Extract only the first line of the listing and every line after it up to and including the one with "stake(12 + _i". Omit the pictures.

### RECORDS PROVIDED
-=-=-=-=-

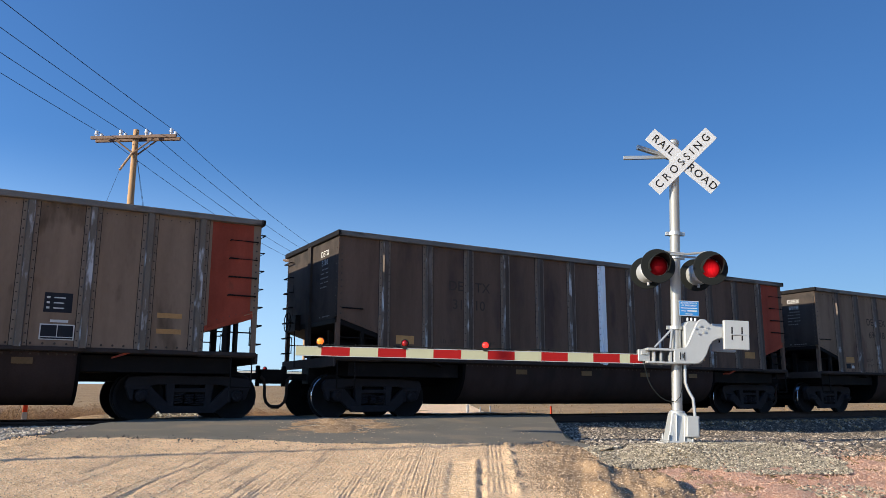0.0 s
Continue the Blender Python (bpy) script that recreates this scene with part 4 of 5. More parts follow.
stake(0.76, 4.6, 0.98, STAKE_RED, "marker_stake", "orange and white marker stake in dry grass", "stake", 0.05)
stake(16.2, 4.2, 0.62, STAKE_RED, "marker_stake", "orange and white marker stake in dry grass", "stake")
for _x, _y, _h in ((15.0, 7.5, 0.75), (15.6, 8.5, 0.5), (16.5, 9.0, 0.45), (17.4, 9.6, 0.5)):
    stake(_x, _y, _h, SIGN_WHITE, "survey_stake", "small pale survey stake", "stake", 0.025)
for _x, _y, _h in ((7.66, 12.0, 1.35), (6.4, 9.6, 0.5)):
    stake(_x, _y, _h, ARM_WOOD, "fence_post", "thin grey wooden post in dry grass", "post", 0.04)
for _i in range(26):
    stake(12 + _i * 4.2, 62 + _i * 1.2, 1.2, ARM_WOOD, "fence_post", "grey distant fence post on the prairie", "post", 0.06)



# ---- the coal train ----
TOP, RIB_TOP, HALF, SILL = 3.90, 3.96, 1.60, 1.28        # height of the rims of the two kinds, half the width over the side sheets, underside of the sides
TUB_LONG, RIB_LONG = 14.51, 14.38         # length of the two kinds of body
TUB_STEP, RIB_STEP = 16.18, 16.10         # length over the couplers
TUB_RIBS = [1.08, 2.15, 3.23, 4.25, 5.27, 6.26, 7.27, 8.26, 9.27, 10.27, 11.29, 12.38, 13.42]
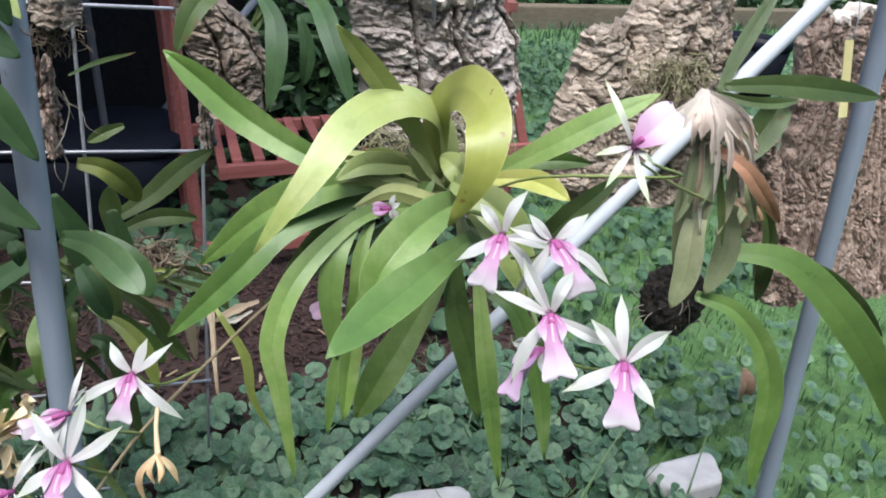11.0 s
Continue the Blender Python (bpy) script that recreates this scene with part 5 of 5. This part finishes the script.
SHEATHS = (
    ((0.555, 0.478, 0.858), (0.537, 0.468, 0.838), (0.527, 0.470, 0.815), 0.0125, torn, 0.35, 0.5),
    ((0.556, 0.476, 0.858), (0.551, 0.462, 0.836), (0.553, 0.462, 0.812), 0.0125, torn, 0.3, -0.2),
    ((0.556, 0.482, 0.856), (0.545, 0.478, 0.832), (0.540, 0.480, 0.822), 0.011, torn, 0.5, 0.7),
    ((0.558, 0.480, 0.857), (0.587, 0.468, 0.842), (0.622, 0.466, 0.816), 0.013, lance, 0.35, 0.4),
    ((0.558, 0.484, 0.856), (0.598, 0.474, 0.836), (0.634, 0.474, 0.800), 0.0095, torn, -0.3, -0.8),
    ((0.557, 0.476, 0.855), (0.578, 0.462, 0.832), (0.602, 0.460, 0.808), 0.011, torn, 0.5, -0.5),
    ((0.556, 0.474, 0.856), (0.566, 0.458, 0.834), (0.570, 0.456, 0.800), 0.0115, torn, 0.45, -0.4),
    ((0.560, 0.478, 0.846), (0.590, 0.468, 0.818), (0.612, 0.468, 0.790), 0.0065, lance, 0.5, 1.0),
    ((0.562, 0.476, 0.844), (0.600, 0.466, 0.812), (0.628, 0.470, 0.778), 0.008, torn, -0.4, 0.9),
    ((0.560, 0.480, 0.842), (0.576, 0.468, 0.810), (0.574, 0.466, 0.782), 0.006, lance, 0.4, -0.6),
    ((0.552, 0.480, 0.850), (0.530, 0.476, 0.836), (0.514, 0.480, 0.826), 0.006, lance, 0.5, 0.5),
    ((0.566, 0.484, 0.848), (0.612, 0.480, 0.824), (0.646, 0.486, 0.790), 0.0055, lance, 0.3, -1.0),
    ((0.556, 0.472, 0.854), (0.560, 0.455, 0.826), (0.566, 0.452, 0.790), 0.0075, torn, 0.5, 0.9),
    ((0.552, 0.474, 0.854), (0.541, 0.462, 0.830), (0.545, 0.464, 0.806), 0.0070, torn, 0.5, -0.9),
    ((0.558, 0.474, 0.850), (0.590, 0.460, 0.826), (0.604, 0.462, 0.796), 0.0060, torn, 0.6, 0.6),
    ((0.560, 0.472, 0.846), (0.582, 0.456, 0.812), (0.592, 0.458, 0.770), 0.0070, torn, 0.5, -0.7),
    ((0.562, 0.476, 0.850), (0.606, 0.466, 0.828), (0.626, 0.470, 0.796), 0.0070, torn, 0.6, 1.1),
    ((0.562, 0.470, 0.836), (0.572, 0.456, 0.800), (0.582, 0.458, 0.748), 0.0055, lance, 0.5, 0.3),
    ((0.575, 0.474, 0.836), (0.612, 0.464, 0.806), (0.636, 0.468, 0.762), 0.0055, lance, 0.5, -0.3),
)
for a, b, c, width, shape, fold, twist in SHEATHS:
    leaf(rightplant, [a, b, c], width, DRY, (-0.58, -0.77, 0.28), shape=shape, ruffle=0.20, fold=fold, twist=twist, name="dry_sheath")
leaf(rightplant, [(0.560, 0.485, 0.818), (0.569, 0.475, 0.776), (0.583, 0.465, 0.709)], 0.0071, DRY, (-0.57, -0.75, 0.34), shape=torn, ruffle=0.1, name="dry_sheath")
leaf(rightplant, [(0.568, 0.485, 0.812), (0.577, 0.475, 0.781), (0.580, 0.475, 0.751)], 0.0098, DRY, (-0.58, -0.74, 0.33), shape=torn, ruffle=0.1, name="dry_sheath")
leaf(rightplant, [(0.584, 0.475, 0.826), (0.600, 0.465, 0.794), (0.623, 0.455, 0.761)], 0.0075, DRY, (-0.61, -0.73, 0.32), shape=torn, ruffle=0.1, name="dry_sheath")
leaf(rightplant, [(0.586, 0.475, 0.831), (0.608, 0.465, 0.788), (0.622, 0.460, 0.741)], 0.0065, DRY, (-0.61, -0.72, 0.32), shape=torn, ruffle=0.1, name="dry_sheath")
leaf(rightplant, [(0.559, 0.485, 0.852), (0.566, 0.480, 0.807), (0.564, 0.475, 0.763), (0.566, 0.475, 0.721)], 0.0109, SAGE, (-0.56, -0.75, 0.35))
leaf(rightplant, [(0.583, 0.480, 0.803), (0.589, 0.475, 0.761), (0.588, 0.470, 0.714)], 0.0094, SAGE, (-0.58, -0.74, 0.35))
leaf(rightplant, [(0.597, 0.480, 0.804), (0.615, 0.475, 0.755), (0.608, 0.470, 0.702)], 0.0112, SAGE, (-0.60, -0.72, 0.35))
leaf(rightplant, [(0.578, 0.480, 0.777), (0.566, 0.475, 0.745), (0.556, 0.475, 0.719)], 0.0071, SAGE, (-0.55, -0.75, 0.37))
leaf(rightplant, [(0.587, 0.475, 0.796), (0.602, 0.470, 0.743), (0.618, 0.470, 0.691)], 0.0083, OLIVE, (-0.58, -0.72, 0.37))
leaf(rightplant, [(0.564, 0.475, 0.809), (0.570, 0.470, 0.770), (0.574, 0.470, 0.731)], 0.0065, WITHERED, (-0.56, -0.75, 0.35))
leaf(rightplant, [(0.624, 0.470, 0.741), (0.636, 0.465, 0.735), (0.654, 0.465, 0.722)], 0.0101, GOLDEN, (-0.61, -0.70, 0.37))
leaf(rightplant, [(0.651, 0.495, 0.705), (0.663, 0.500, 0.730), (0.671, 0.505, 0.681)], 0.0142, SAGE, (-0.61, -0.71, 0.36))
tube(rightplant, "flower_stem", [(0.596, 0.475, 0.740), (0.497, 0.415, 0.787), (0.399, 0.335, 0.841)], [0.0016, 0.0014, 0.001], STEM)
roots(rightplant, "root_mat", (0.572, 0.552, 0.860), (0.045, 0.010, 0.017), 130, 0.026, 0.0006, MOSS, 52)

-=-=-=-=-

### SOLUTION FOR THIS PROBLEM
0.0 s
Continue the Blender Python (bpy) script that recreates this scene with part 4 of 5. More parts follow.
stake(0.76, 4.6, 0.98, STAKE_RED, "marker_stake", "orange and white marker stake in dry grass", "stake", 0.05)
stake(16.2, 4.2, 0.62, STAKE_RED, "marker_stake", "orange and white marker stake in dry grass", "stake")
for _x, _y, _h in ((15.0, 7.5, 0.75), (15.6, 8.5, 0.5), (16.5, 9.0, 0.45), (17.4, 9.6, 0.5)):
    stake(_x, _y, _h, SIGN_WHITE, "survey_stake", "small pale survey stake", "stake", 0.025)
for _x, _y, _h in ((7.66, 12.0, 1.35), (6.4, 9.6, 0.5)):
    stake(_x, _y, _h, ARM_WOOD, "fence_post", "thin grey wooden post in dry grass", "post", 0.04)
for _i in range(26):
    stake(12 + _i * 4.2, 62 + _i * 1.2, 1.2, ARM_WOOD, "fence_post", "grey distant fence post on the prairie", "post", 0.06)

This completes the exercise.